Mais recentemente, com uso de terapias-alvo, geralmente menos tóxicas, isoladas ou junto com a quimioterapia, alguns esquemas de tratamento pressupõem um número limitado de ciclos de quimioterapia e uma manutenção contínua com esses novos agentes. Porém, apesar de menos tóxicos, eles têm, sim, potencial de causar efeitos colaterais, que também podem ser incômodos e cumulativos. Além de exigirem o comparecimento à clínica para exames e consultas.

Ainda mais atual, vem a discussão sobre a imunoterapia. Essa nova maneira de combater o câncer tem trazido grandes discussões na área da Oncologia. Uma delas é em relação ao fato de que, quando há resposta do tumor, muitas vezes a mesma é muito mais duradoura do que estávamos acostumados e, para os pacientes respondedores, o uso ininterrupto pode significar vários anos de visitas quinzenais e picadas de agulha para exames. Ainda não sabemos quando podemos parar os tratamentos sem comprometer os desfechos. Alguns estudos estabelecem 2 anos, mas há algumas evidências de que alguns pacientes podem necessitar de bem menos tempo antes de poderem tirar suas “férias”.

Ademais, com o prolongamento do tempo de uso de drogas oncológicas, o custo dos tratamentos também é algo que deve ser levado em consideração, uma discussão complexa, difícil, mas necessária, pois envolve a sustentabilidade do sistema de saúde.

Enfim, o que se sabe é que o tema é fonte de muita discussão, mas um consenso é que a seleção dos pacientes aptos para as “férias” deve ser bem-feita, minimizando riscos de piora da efetividade do tratamento em questão.

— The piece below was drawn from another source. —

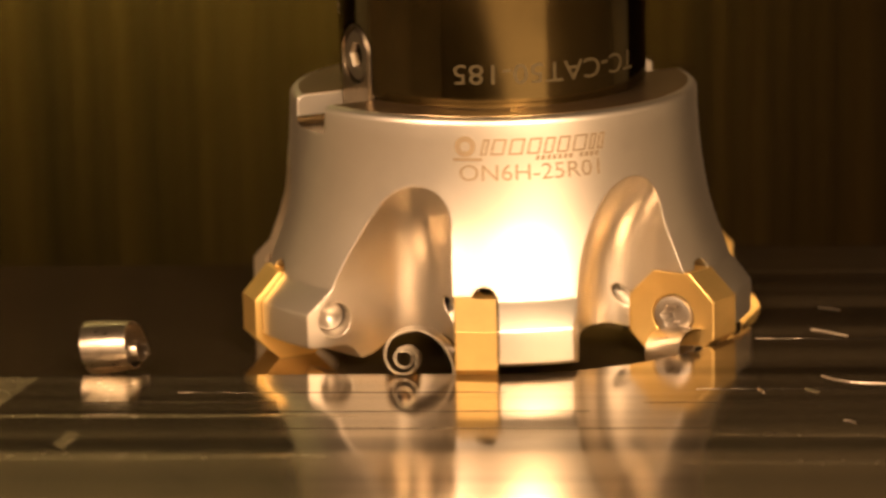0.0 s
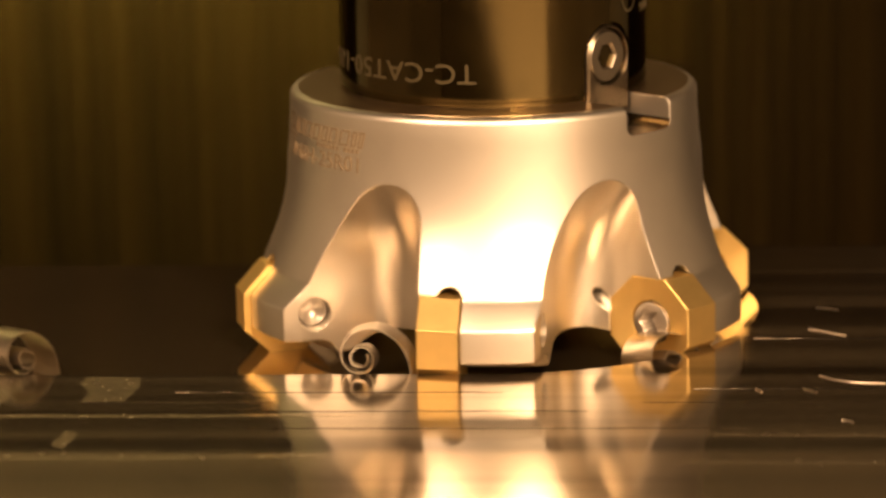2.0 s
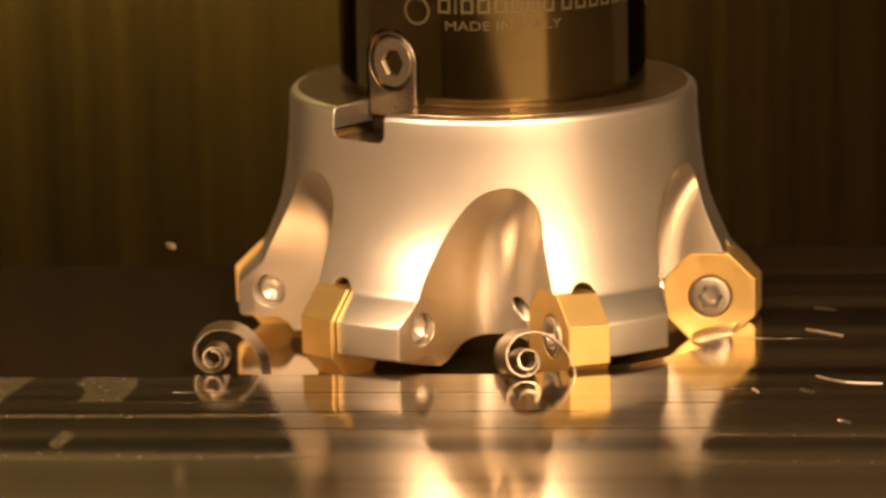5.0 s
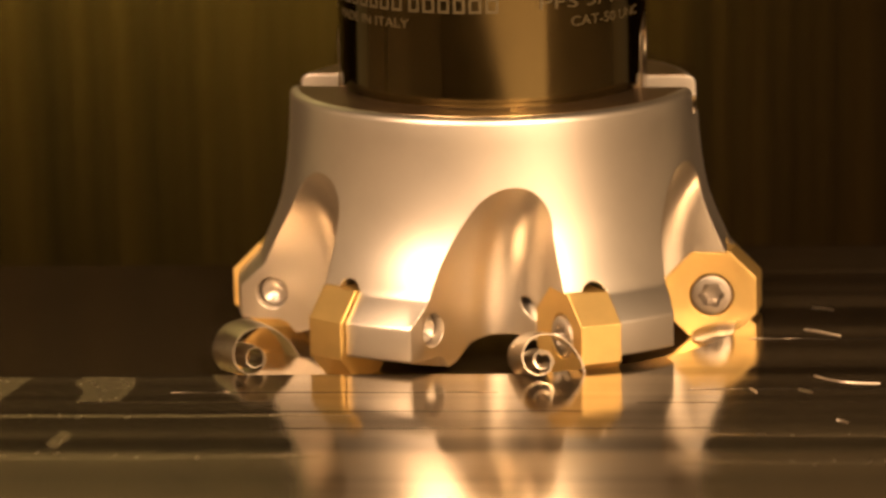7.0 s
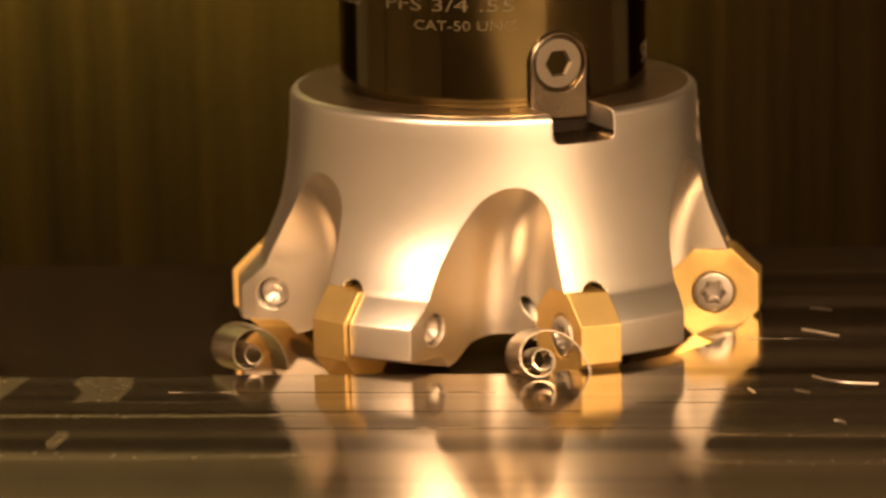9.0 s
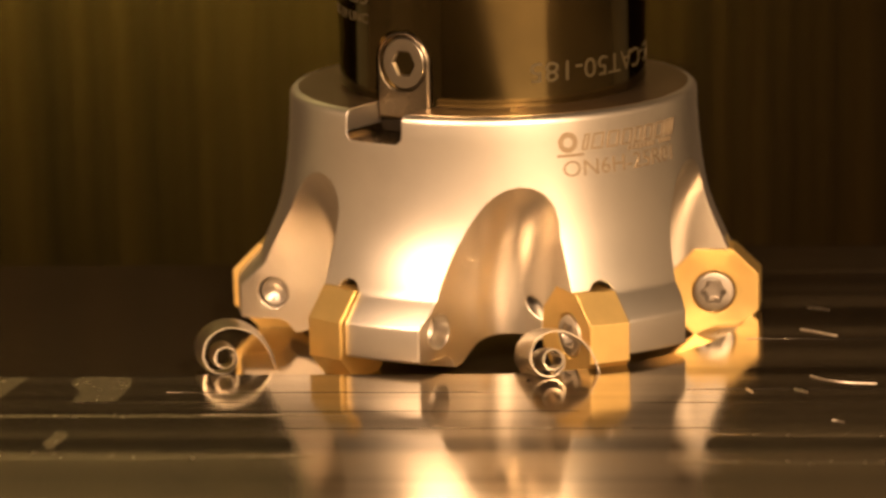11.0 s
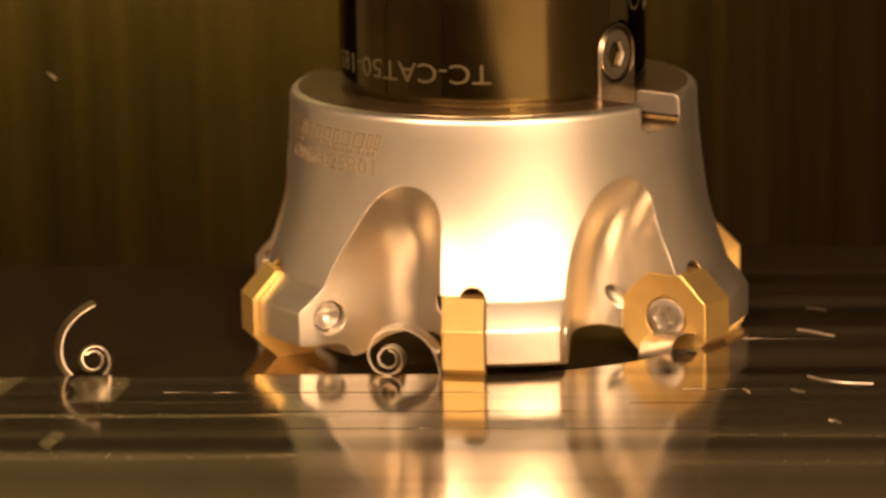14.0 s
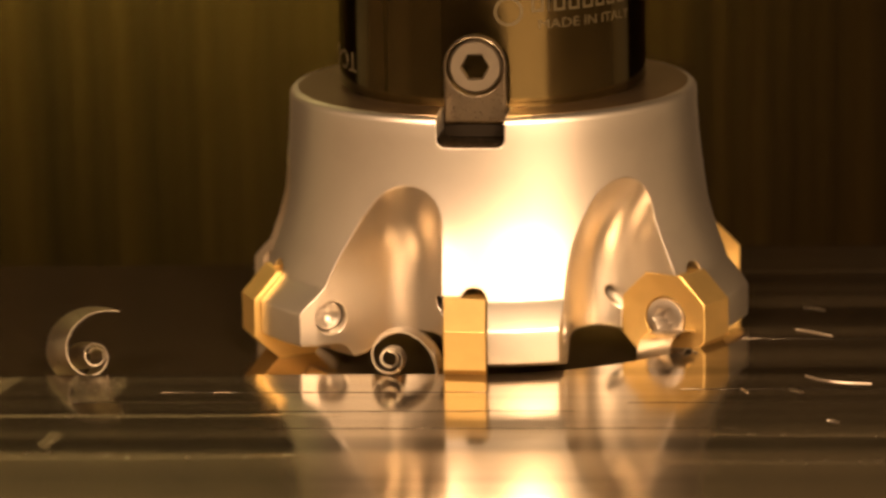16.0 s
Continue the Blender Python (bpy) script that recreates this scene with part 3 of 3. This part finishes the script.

Geralmente, tumores com comportamento menos agressivo, com maior resposta ao tratamento e assintomáticos das metástases podem ser os melhores candidatos, não esquecendo, claro, de pacientes com toxicidades cumulativas, mais idosos ou mesmo com vontade de parar.

Alguns estudos têm tentado usar a tecnologia e criar modelos matemáticos para prever quem se beneficiaria mais de umas “férias”, mas o fato é que a melhor maneira é uma conversa médico-paciente clara, aberta, baseada em evidências científicas e que priorize o que é importante para cada indivíduo. Por isso, no final, as “férias” são, com certeza, uma possibilidade e, para tanto, um papo sincero com seu oncologista é de extrema importância para uniformizar expectativas e promover mais qualidade de vida.